ミッションは二つあります。一つは、着実な成長です。成長と同時に、健全な収益性とフリーキャッシュフローを実現します。もう一つは、「技術の日産」としてのDNAを活かしに、新技術とビジネスの両面で自動車産業をリードすることです。

今回の中期計画は、今後10年から15年の間に本格的に訪れるであろう、大きな技術革新、そしてそれに伴う市場やお客さまの変化など、こうした変革の時代を見据え、今後6年間で当社がどのような成長を果たし、その先の更なる成長へ向けてどのように準備を進めるのかを念頭に策定しました。

中期計画の名称は、「日産 M.O.V.E. to 2022(ニッサン ムーブ トゥー ニーマルニーニー)」としました。当社が将来に向け、常に前進し、進化を果たしていくこと、そしてそれをドライブする

  • 将来のモビリティー、
  • オペレーショナル・エクセレンス、
  • お客さまへの価値提供、
  • 電動化、

を表しています。

まず着実な成長という点で申し上げると、8%の収益性は維持しながら、年間売上高を12兆円台から16.5兆円へ増加させ、そして、6年間の累積で2.5兆円の自動車事業のキャッシュフローを生み出すということであります。

この成長を支えるピラーとして、まず我々のビジネスを支えるメインマーケットである日本、中国、アメリカ、メキシコで、しっかりとした利益と成長を果たすことに注力していきます。加えて売上高の増大や成長という面を重要視し、アフターセールスと販売金融にもフォーカスしていきます。

次に「日産パワー88」の期間中に投資を先行させた市場で、まだ成果を出し切っていない、ブラジル、ロシア、インド、そしてアルゼンチン、またブランドの軸では、インフィニティとダットサンで今後投資の刈り取りを進めていきます。
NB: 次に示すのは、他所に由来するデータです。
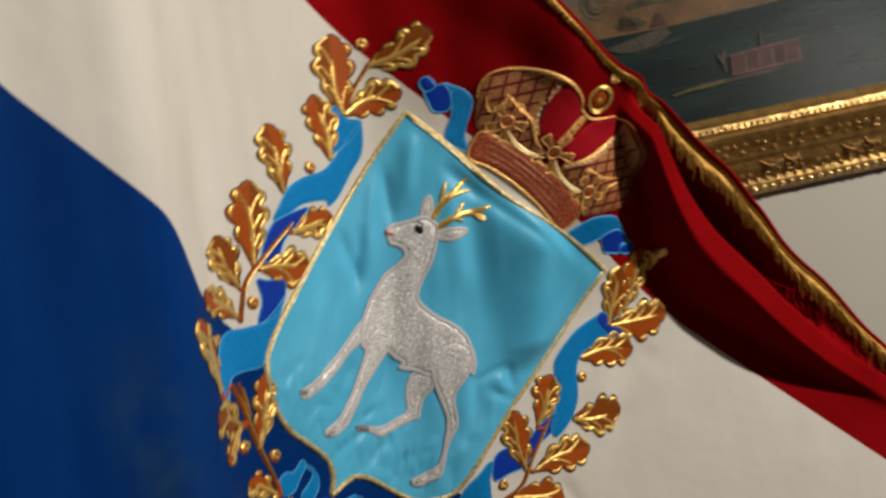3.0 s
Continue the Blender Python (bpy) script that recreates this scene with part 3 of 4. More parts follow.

そして、市場としては欧州、中東、アセアン地域で、また商品の軸では、本来日産の強みである大型SUVやピックアップビジネスで、我々の持つポテンシャルを最大限に活かして事業を拡大させ、マーケットリーダーとのギャップを詰めていきます。

さらに、これまで取り組んできた、売上高の最適化とTdCの改善は継続しながら、固定費も適切にコントロールし投資を進めます。

これらが、着実な成長を実現する大きなフレームワークになります。

次に新技術とビジネスの両面で自動車産業をリードするという点では、電気自動車、自動運転、そしてコネクテッドや新しいモビリティーサービスといった大きな変化をチャンスとして、技術、事業展開の両面で進化を加速していきます。

電気自動車では引き続きリーダーの座を維持し、また自動運転技術の領域では、最先端の技術と商品をいち早く展開していきます。また、自動運転車によるモビリティーサービスも、他社に先駆けて取り組みを進めます。当社のブランド戦略のコアである、ニッサン インテリジェント モビリティの一環として、順次新技術と新商品をお届けし、進化をリードしていきます。

このベースとなる技術開発には、アライアンスのベネフィットを最大限に活用することが不可欠であり、アライアンスとしての取り組みがベースとなります。その上で、ニッサン、インフィニティ、ダットサン、それぞれのブランドを通じてビジネスとして展開し、お客さまに先進的で価値のある商品やサービスをお届けしてまいります。